Mais celui qui restera à tout jamais dans sa mémoire est survenu le 25 février 1985 dans le puits Simon. À 7h21, un coup de grisou, suivi d’un coup de poussière, a gazé les 117 mineurs présents.
Nous nous sommes vite reclus dans un abri fermé par une porte blindée, que nous avons colmatée avec du tissu. À 11h, on est venus nous chercher. On nous a équipés d’un pince-nez et d’un masque, puis on nous a remontés jusqu’au puits
, nous explique-t-il.
Après un mois et demi d’arrêt, il redescend. Mais plus rien ne sera jamais comme avant. Dans la catastrophe, Joël a perdu 22 camarades, dont son meilleur ami.
Après ce drame, la hantise était de la partie. Le moral n’y était plus.
Retour au pays
Peu à peu, beaucoup de mineurs partent. Joël s’accroche pourtant jusqu’en 1994. J’ai décidé de partir en bénéficiant de la convention des mines. Je me suis reconverti en passant un CAP de routier. Mais j’avoue que la mine me manquait.

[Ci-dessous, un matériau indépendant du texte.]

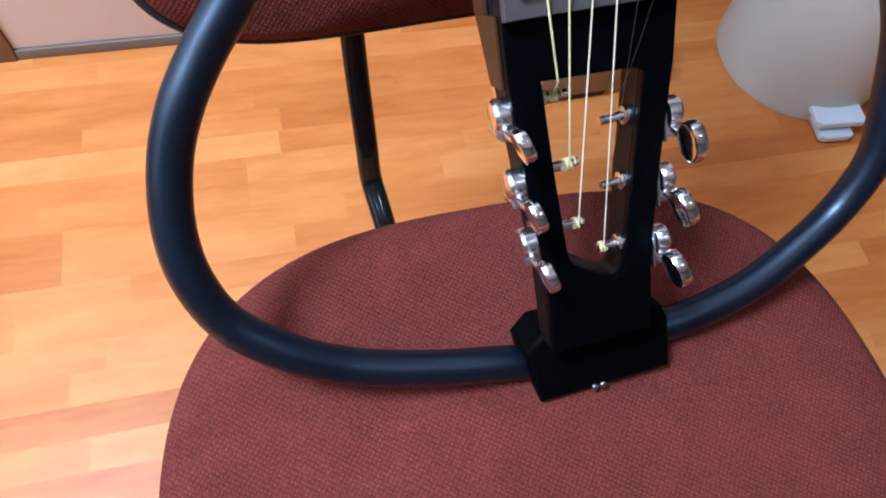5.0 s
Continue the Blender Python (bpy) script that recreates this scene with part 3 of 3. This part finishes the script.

Après un grave accident dans le Var, le rescapé revient sur ses terres natales en 1999, avec femme et enfants. Et c’est par le bouche-à-oreille qu’il apprend que le Centre historique minier recherche des anciens mineurs pour faire vivre la mémoire.
Cela fait bientôt 24 ans que je suis guide ici, à mi-temps. Avec deux autres anciens mineurs, nous racontons notre métier. Le quotidien dans les Houillères. C’est très enrichissant, pour le public autant que pour nous
, conclue-t-il, toujours aussi modestement. Et la mine dans la peau, jusqu’au bout.